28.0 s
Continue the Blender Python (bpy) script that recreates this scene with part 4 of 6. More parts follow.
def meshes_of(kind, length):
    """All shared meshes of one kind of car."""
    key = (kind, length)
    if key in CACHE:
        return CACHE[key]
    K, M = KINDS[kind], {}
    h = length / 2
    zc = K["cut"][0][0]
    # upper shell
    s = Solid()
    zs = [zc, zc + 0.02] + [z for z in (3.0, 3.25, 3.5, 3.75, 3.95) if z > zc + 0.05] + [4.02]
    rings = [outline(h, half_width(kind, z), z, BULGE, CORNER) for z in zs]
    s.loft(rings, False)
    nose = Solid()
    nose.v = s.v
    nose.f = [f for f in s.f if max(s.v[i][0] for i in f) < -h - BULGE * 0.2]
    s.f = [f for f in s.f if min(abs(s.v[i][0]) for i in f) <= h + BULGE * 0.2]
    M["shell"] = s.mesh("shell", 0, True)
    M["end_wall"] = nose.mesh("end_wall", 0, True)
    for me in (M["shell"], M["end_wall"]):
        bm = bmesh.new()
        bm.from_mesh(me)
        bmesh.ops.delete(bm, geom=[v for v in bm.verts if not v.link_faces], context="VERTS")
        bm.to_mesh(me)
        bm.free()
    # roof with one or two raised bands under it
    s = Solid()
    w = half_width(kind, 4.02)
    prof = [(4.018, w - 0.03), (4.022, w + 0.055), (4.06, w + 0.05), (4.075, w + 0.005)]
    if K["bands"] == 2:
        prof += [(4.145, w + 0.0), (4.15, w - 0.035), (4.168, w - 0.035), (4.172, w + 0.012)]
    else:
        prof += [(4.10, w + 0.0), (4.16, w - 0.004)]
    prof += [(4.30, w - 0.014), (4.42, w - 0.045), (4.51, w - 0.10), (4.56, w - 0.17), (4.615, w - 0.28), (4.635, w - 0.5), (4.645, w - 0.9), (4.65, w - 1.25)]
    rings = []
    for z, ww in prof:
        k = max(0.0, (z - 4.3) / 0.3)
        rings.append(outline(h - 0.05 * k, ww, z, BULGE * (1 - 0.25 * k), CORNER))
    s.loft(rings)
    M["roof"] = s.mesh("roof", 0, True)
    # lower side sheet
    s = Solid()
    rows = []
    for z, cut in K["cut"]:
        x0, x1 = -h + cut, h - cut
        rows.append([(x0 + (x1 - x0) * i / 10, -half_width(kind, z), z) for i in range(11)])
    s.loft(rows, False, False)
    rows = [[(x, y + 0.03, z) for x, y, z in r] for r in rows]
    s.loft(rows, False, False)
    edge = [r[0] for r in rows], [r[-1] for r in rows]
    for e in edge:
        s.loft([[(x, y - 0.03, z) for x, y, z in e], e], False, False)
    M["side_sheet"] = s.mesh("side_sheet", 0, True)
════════
** TASK REQUIREMENTS **
Each line above is to be repeated exactly.

** SOLUTION **
28.0 s
Continue the Blender Python (bpy) script that recreates this scene with part 4 of 6. More parts follow.
def meshes_of(kind, length):
    """All shared meshes of one kind of car."""
    key = (kind, length)
    if key in CACHE:
        return CACHE[key]
    K, M = KINDS[kind], {}
    h = length / 2
    zc = K["cut"][0][0]
    # upper shell
    s = Solid()
    zs = [zc, zc + 0.02] + [z for z in (3.0, 3.25, 3.5, 3.75, 3.95) if z > zc + 0.05] + [4.02]
    rings = [outline(h, half_width(kind, z), z, BULGE, CORNER) for z in zs]
    s.loft(rings, False)
    nose = Solid()
    nose.v = s.v
    nose.f = [f for f in s.f if max(s.v[i][0] for i in f) < -h - BULGE * 0.2]
    s.f = [f for f in s.f if min(abs(s.v[i][0]) for i in f) <= h + BULGE * 0.2]
    M["shell"] = s.mesh("shell", 0, True)
    M["end_wall"] = nose.mesh("end_wall", 0, True)
    for me in (M["shell"], M["end_wall"]):
        bm = bmesh.new()
        bm.from_mesh(me)
        bmesh.ops.delete(bm, geom=[v for v in bm.verts if not v.link_faces], context="VERTS")
        bm.to_mesh(me)
        bm.free()
    # roof with one or two raised bands under it
    s = Solid()
    w = half_width(kind, 4.02)
    prof = [(4.018, w - 0.03), (4.022, w + 0.055), (4.06, w + 0.05), (4.075, w + 0.005)]
    if K["bands"] == 2:
        prof += [(4.145, w + 0.0), (4.15, w - 0.035), (4.168, w - 0.035), (4.172, w + 0.012)]
    else:
        prof += [(4.10, w + 0.0), (4.16, w - 0.004)]
    prof += [(4.30, w - 0.014), (4.42, w - 0.045), (4.51, w - 0.10), (4.56, w - 0.17), (4.615, w - 0.28), (4.635, w - 0.5), (4.645, w - 0.9), (4.65, w - 1.25)]
    rings = []
    for z, ww in prof:
        k = max(0.0, (z - 4.3) / 0.3)
        rings.append(outline(h - 0.05 * k, ww, z, BULGE * (1 - 0.25 * k), CORNER))
    s.loft(rings)
    M["roof"] = s.mesh("roof", 0, True)
    # lower side sheet
    s = Solid()
    rows = []
    for z, cut in K["cut"]:
        x0, x1 = -h + cut, h - cut
        rows.append([(x0 + (x1 - x0) * i / 10, -half_width(kind, z), z) for i in range(11)])
    s.loft(rows, False, False)
    rows = [[(x, y + 0.03, z) for x, y, z in r] for r in rows]
    s.loft(rows, False, False)
    edge = [r[0] for r in rows], [r[-1] for r in rows]
    for e in edge:
        s.loft([[(x, y - 0.03, z) for x, y, z in e], e], False, False)
    M["side_sheet"] = s.mesh("side_sheet", 0, True)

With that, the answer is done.